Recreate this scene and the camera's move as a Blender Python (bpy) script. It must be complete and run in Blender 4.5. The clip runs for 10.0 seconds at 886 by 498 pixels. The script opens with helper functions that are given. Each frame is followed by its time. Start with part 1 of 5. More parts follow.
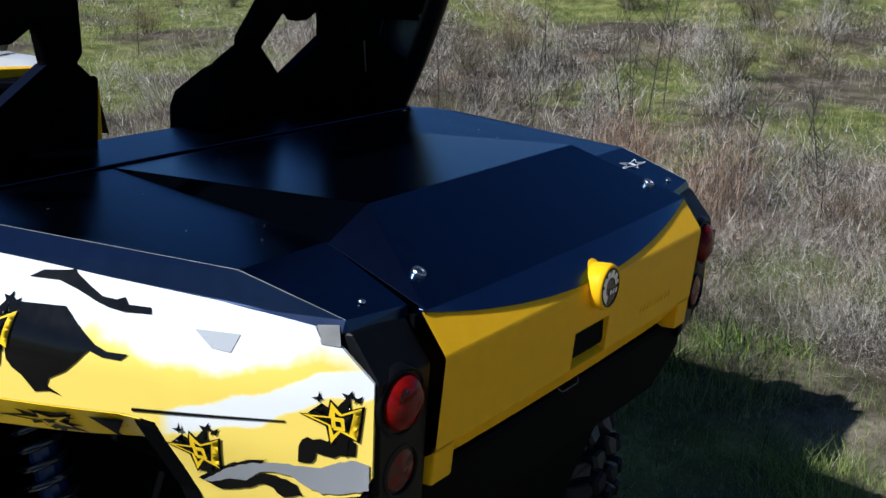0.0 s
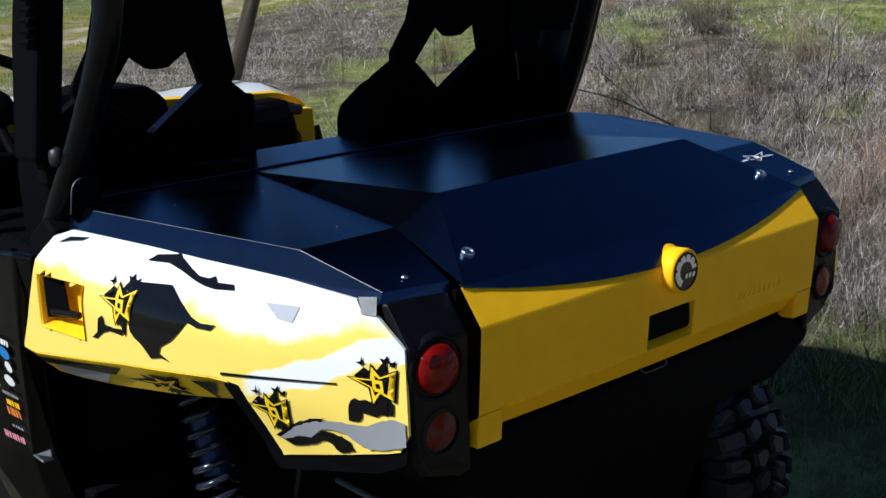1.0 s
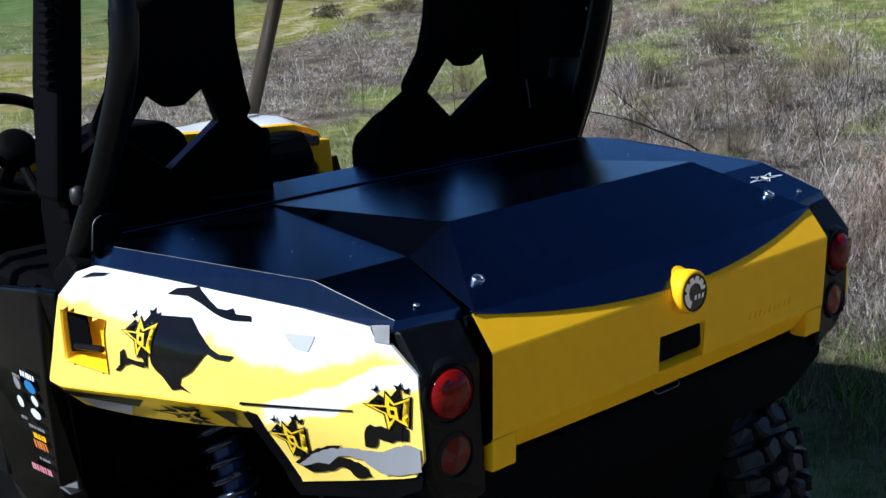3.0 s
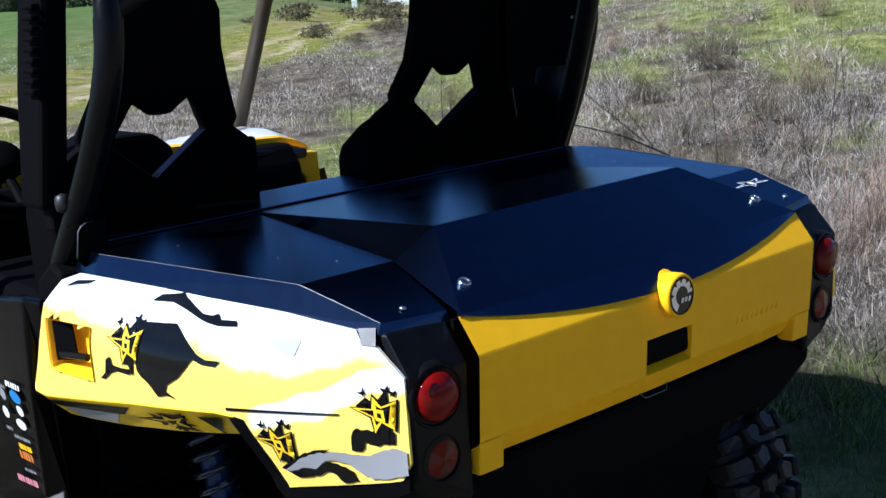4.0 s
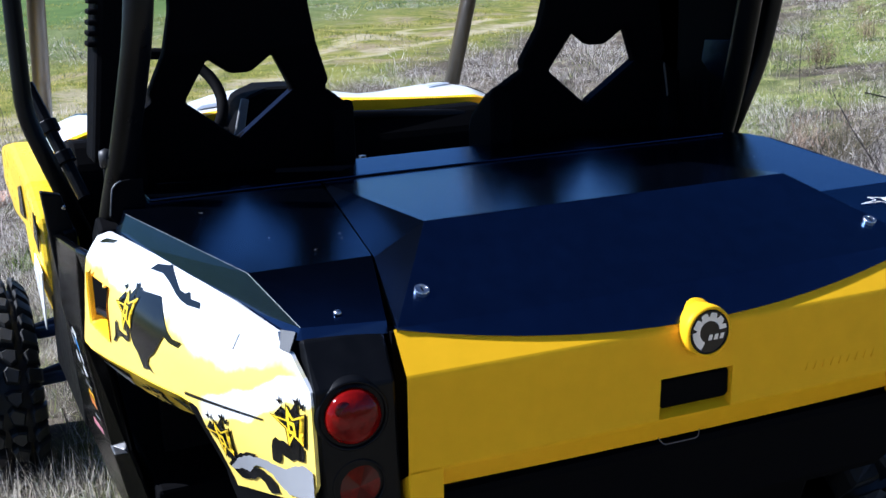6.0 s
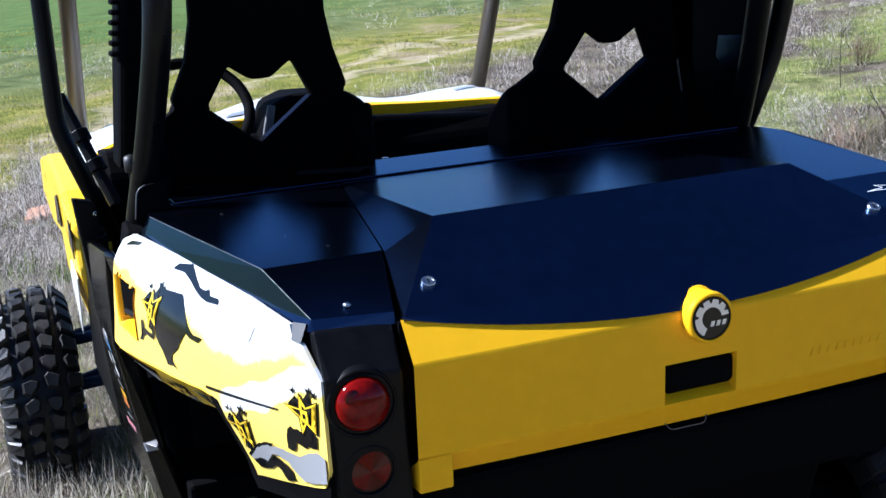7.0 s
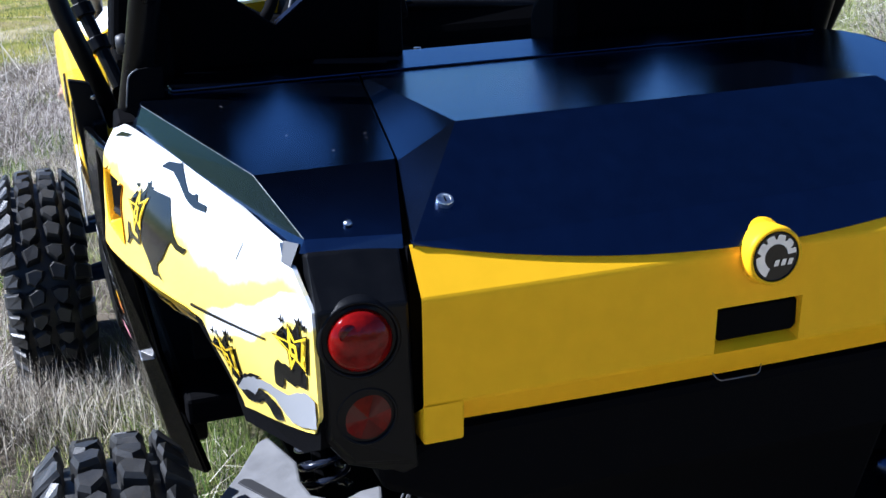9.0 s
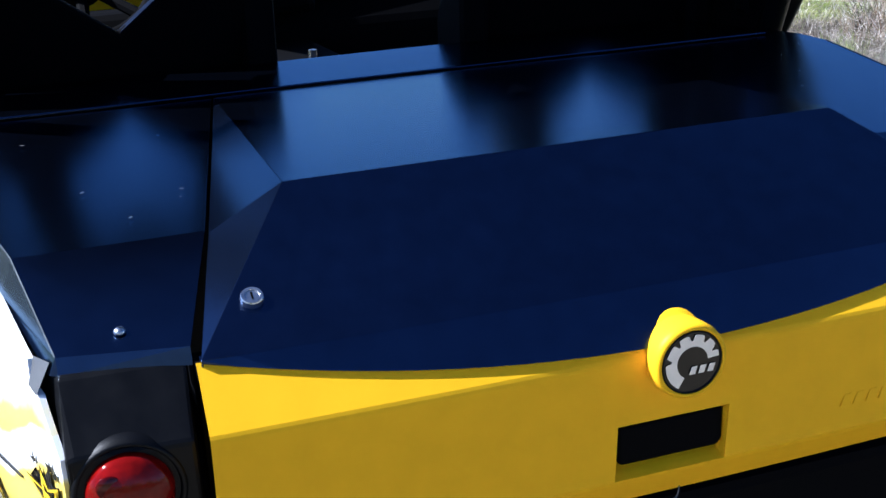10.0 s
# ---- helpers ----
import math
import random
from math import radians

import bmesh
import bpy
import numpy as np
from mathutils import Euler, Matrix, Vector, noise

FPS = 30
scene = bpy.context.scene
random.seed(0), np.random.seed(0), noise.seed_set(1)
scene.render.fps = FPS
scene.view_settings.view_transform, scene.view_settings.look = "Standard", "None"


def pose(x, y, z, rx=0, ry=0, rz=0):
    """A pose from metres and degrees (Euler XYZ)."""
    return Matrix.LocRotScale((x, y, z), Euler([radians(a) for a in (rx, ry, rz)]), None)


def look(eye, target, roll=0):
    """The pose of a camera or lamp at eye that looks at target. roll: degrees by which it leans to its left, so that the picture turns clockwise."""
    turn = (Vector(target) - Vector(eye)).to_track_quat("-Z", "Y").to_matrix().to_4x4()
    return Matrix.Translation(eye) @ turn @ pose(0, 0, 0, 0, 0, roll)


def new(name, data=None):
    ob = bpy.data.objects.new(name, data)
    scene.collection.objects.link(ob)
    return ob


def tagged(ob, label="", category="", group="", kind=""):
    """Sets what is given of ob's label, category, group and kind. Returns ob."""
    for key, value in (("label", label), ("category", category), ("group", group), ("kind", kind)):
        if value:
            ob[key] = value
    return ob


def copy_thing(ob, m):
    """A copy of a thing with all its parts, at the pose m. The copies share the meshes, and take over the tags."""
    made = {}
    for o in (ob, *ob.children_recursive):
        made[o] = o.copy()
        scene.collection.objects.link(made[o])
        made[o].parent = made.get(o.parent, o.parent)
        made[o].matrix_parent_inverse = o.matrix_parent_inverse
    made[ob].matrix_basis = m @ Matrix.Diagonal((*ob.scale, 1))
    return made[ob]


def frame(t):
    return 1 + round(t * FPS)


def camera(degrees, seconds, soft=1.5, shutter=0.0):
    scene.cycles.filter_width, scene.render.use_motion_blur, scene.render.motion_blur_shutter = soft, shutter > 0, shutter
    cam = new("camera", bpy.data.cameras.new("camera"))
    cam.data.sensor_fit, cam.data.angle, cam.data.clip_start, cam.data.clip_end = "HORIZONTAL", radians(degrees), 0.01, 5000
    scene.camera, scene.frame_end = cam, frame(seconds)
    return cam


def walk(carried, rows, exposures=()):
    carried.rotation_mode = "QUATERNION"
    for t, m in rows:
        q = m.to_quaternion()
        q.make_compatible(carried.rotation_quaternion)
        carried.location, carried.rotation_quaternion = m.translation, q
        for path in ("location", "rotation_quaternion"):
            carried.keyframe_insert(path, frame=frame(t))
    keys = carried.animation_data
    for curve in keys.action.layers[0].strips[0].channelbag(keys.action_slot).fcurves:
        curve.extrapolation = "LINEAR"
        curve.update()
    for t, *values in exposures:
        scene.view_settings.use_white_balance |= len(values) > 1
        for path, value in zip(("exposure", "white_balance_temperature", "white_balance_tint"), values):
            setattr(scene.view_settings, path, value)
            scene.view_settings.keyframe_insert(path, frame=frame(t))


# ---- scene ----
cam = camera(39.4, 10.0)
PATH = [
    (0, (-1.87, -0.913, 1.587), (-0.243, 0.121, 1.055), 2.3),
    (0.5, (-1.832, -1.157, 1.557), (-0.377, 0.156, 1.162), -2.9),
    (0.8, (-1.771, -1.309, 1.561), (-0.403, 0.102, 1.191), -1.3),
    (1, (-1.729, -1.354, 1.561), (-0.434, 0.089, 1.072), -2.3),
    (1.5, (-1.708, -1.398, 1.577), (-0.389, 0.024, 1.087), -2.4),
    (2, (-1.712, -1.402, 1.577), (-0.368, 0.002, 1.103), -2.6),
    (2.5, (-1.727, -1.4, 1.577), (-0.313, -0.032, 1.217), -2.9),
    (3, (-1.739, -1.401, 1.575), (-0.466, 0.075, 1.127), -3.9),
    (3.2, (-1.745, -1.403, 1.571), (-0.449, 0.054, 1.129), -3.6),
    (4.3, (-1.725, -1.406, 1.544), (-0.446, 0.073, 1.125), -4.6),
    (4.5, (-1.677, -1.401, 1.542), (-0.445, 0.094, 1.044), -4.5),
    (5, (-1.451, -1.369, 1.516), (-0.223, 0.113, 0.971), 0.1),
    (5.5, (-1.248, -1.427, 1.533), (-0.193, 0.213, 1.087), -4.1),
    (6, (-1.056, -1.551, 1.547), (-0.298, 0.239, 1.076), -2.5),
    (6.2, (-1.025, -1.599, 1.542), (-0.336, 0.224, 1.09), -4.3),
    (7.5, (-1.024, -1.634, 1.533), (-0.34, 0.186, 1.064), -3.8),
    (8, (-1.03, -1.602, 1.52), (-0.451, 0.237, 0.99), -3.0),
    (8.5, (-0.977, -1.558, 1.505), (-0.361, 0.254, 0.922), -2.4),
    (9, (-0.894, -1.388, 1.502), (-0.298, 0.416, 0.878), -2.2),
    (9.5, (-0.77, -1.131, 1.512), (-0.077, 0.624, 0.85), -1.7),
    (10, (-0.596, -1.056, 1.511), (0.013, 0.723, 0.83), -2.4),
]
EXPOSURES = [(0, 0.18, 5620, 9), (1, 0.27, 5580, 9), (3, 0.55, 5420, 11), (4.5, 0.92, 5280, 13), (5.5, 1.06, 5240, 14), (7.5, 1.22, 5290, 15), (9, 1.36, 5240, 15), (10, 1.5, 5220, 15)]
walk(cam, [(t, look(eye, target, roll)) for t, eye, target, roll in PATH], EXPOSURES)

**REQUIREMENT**
Give the material again exactly as it is, but keep the pictures out.

**ANSWER**
Recreate this scene and the camera's move as a Blender Python (bpy) script. It must be complete and run in Blender 4.5. The clip runs for 10.0 seconds at 886 by 498 pixels. The script opens with helper functions that are given. Each frame is followed by its time. Start with part 1 of 5. More parts follow.
0.0 s
1.0 s
3.0 s
4.0 s
6.0 s
7.0 s
9.0 s
10.0 s
# ---- helpers ----
import math
import random
from math import radians

import bmesh
import bpy
import numpy as np
from mathutils import Euler, Matrix, Vector, noise

FPS = 30
scene = bpy.context.scene
random.seed(0), np.random.seed(0), noise.seed_set(1)
scene.render.fps = FPS
scene.view_settings.view_transform, scene.view_settings.look = "Standard", "None"


def pose(x, y, z, rx=0, ry=0, rz=0):
    """A pose from metres and degrees (Euler XYZ)."""
    return Matrix.LocRotScale((x, y, z), Euler([radians(a) for a in (rx, ry, rz)]), None)


def look(eye, target, roll=0):
    """The pose of a camera or lamp at eye that looks at target. roll: degrees by which it leans to its left, so that the picture turns clockwise."""
    turn = (Vector(target) - Vector(eye)).to_track_quat("-Z", "Y").to_matrix().to_4x4()
    return Matrix.Translation(eye) @ turn @ pose(0, 0, 0, 0, 0, roll)


def new(name, data=None):
    ob = bpy.data.objects.new(name, data)
    scene.collection.objects.link(ob)
    return ob


def tagged(ob, label="", category="", group="", kind=""):
    """Sets what is given of ob's label, category, group and kind. Returns ob."""
    for key, value in (("label", label), ("category", category), ("group", group), ("kind", kind)):
        if value:
            ob[key] = value
    return ob


def copy_thing(ob, m):
    """A copy of a thing with all its parts, at the pose m. The copies share the meshes, and take over the tags."""
    made = {}
    for o in (ob, *ob.children_recursive):
        made[o] = o.copy()
        scene.collection.objects.link(made[o])
        made[o].parent = made.get(o.parent, o.parent)
        made[o].matrix_parent_inverse = o.matrix_parent_inverse
    made[ob].matrix_basis = m @ Matrix.Diagonal((*ob.scale, 1))
    return made[ob]


def frame(t):
    return 1 + round(t * FPS)


def camera(degrees, seconds, soft=1.5, shutter=0.0):
    scene.cycles.filter_width, scene.render.use_motion_blur, scene.render.motion_blur_shutter = soft, shutter > 0, shutter
    cam = new("camera", bpy.data.cameras.new("camera"))
    cam.data.sensor_fit, cam.data.angle, cam.data.clip_start, cam.data.clip_end = "HORIZONTAL", radians(degrees), 0.01, 5000
    scene.camera, scene.frame_end = cam, frame(seconds)
    return cam


def walk(carried, rows, exposures=()):
    carried.rotation_mode = "QUATERNION"
    for t, m in rows:
        q = m.to_quaternion()
        q.make_compatible(carried.rotation_quaternion)
        carried.location, carried.rotation_quaternion = m.translation, q
        for path in ("location", "rotation_quaternion"):
            carried.keyframe_insert(path, frame=frame(t))
    keys = carried.animation_data
    for curve in keys.action.layers[0].strips[0].channelbag(keys.action_slot).fcurves:
        curve.extrapolation = "LINEAR"
        curve.update()
    for t, *values in exposures:
        scene.view_settings.use_white_balance |= len(values) > 1
        for path, value in zip(("exposure", "white_balance_temperature", "white_balance_tint"), values):
            setattr(scene.view_settings, path, value)
            scene.view_settings.keyframe_insert(path, frame=frame(t))


# ---- scene ----
cam = camera(39.4, 10.0)
PATH = [
    (0, (-1.87, -0.913, 1.587), (-0.243, 0.121, 1.055), 2.3),
    (0.5, (-1.832, -1.157, 1.557), (-0.377, 0.156, 1.162), -2.9),
    (0.8, (-1.771, -1.309, 1.561), (-0.403, 0.102, 1.191), -1.3),
    (1, (-1.729, -1.354, 1.561), (-0.434, 0.089, 1.072), -2.3),
    (1.5, (-1.708, -1.398, 1.577), (-0.389, 0.024, 1.087), -2.4),
    (2, (-1.712, -1.402, 1.577), (-0.368, 0.002, 1.103), -2.6),
    (2.5, (-1.727, -1.4, 1.577), (-0.313, -0.032, 1.217), -2.9),
    (3, (-1.739, -1.401, 1.575), (-0.466, 0.075, 1.127), -3.9),
    (3.2, (-1.745, -1.403, 1.571), (-0.449, 0.054, 1.129), -3.6),
    (4.3, (-1.725, -1.406, 1.544), (-0.446, 0.073, 1.125), -4.6),
    (4.5, (-1.677, -1.401, 1.542), (-0.445, 0.094, 1.044), -4.5),
    (5, (-1.451, -1.369, 1.516), (-0.223, 0.113, 0.971), 0.1),
    (5.5, (-1.248, -1.427, 1.533), (-0.193, 0.213, 1.087), -4.1),
    (6, (-1.056, -1.551, 1.547), (-0.298, 0.239, 1.076), -2.5),
    (6.2, (-1.025, -1.599, 1.542), (-0.336, 0.224, 1.09), -4.3),
    (7.5, (-1.024, -1.634, 1.533), (-0.34, 0.186, 1.064), -3.8),
    (8, (-1.03, -1.602, 1.52), (-0.451, 0.237, 0.99), -3.0),
    (8.5, (-0.977, -1.558, 1.505), (-0.361, 0.254, 0.922), -2.4),
    (9, (-0.894, -1.388, 1.502), (-0.298, 0.416, 0.878), -2.2),
    (9.5, (-0.77, -1.131, 1.512), (-0.077, 0.624, 0.85), -1.7),
    (10, (-0.596, -1.056, 1.511), (0.013, 0.723, 0.83), -2.4),
]
EXPOSURES = [(0, 0.18, 5620, 9), (1, 0.27, 5580, 9), (3, 0.55, 5420, 11), (4.5, 0.92, 5280, 13), (5.5, 1.06, 5240, 14), (7.5, 1.22, 5290, 15), (9, 1.36, 5240, 15), (10, 1.5, 5220, 15)]
walk(cam, [(t, look(eye, target, roll)) for t, eye, target, roll in PATH], EXPOSURES)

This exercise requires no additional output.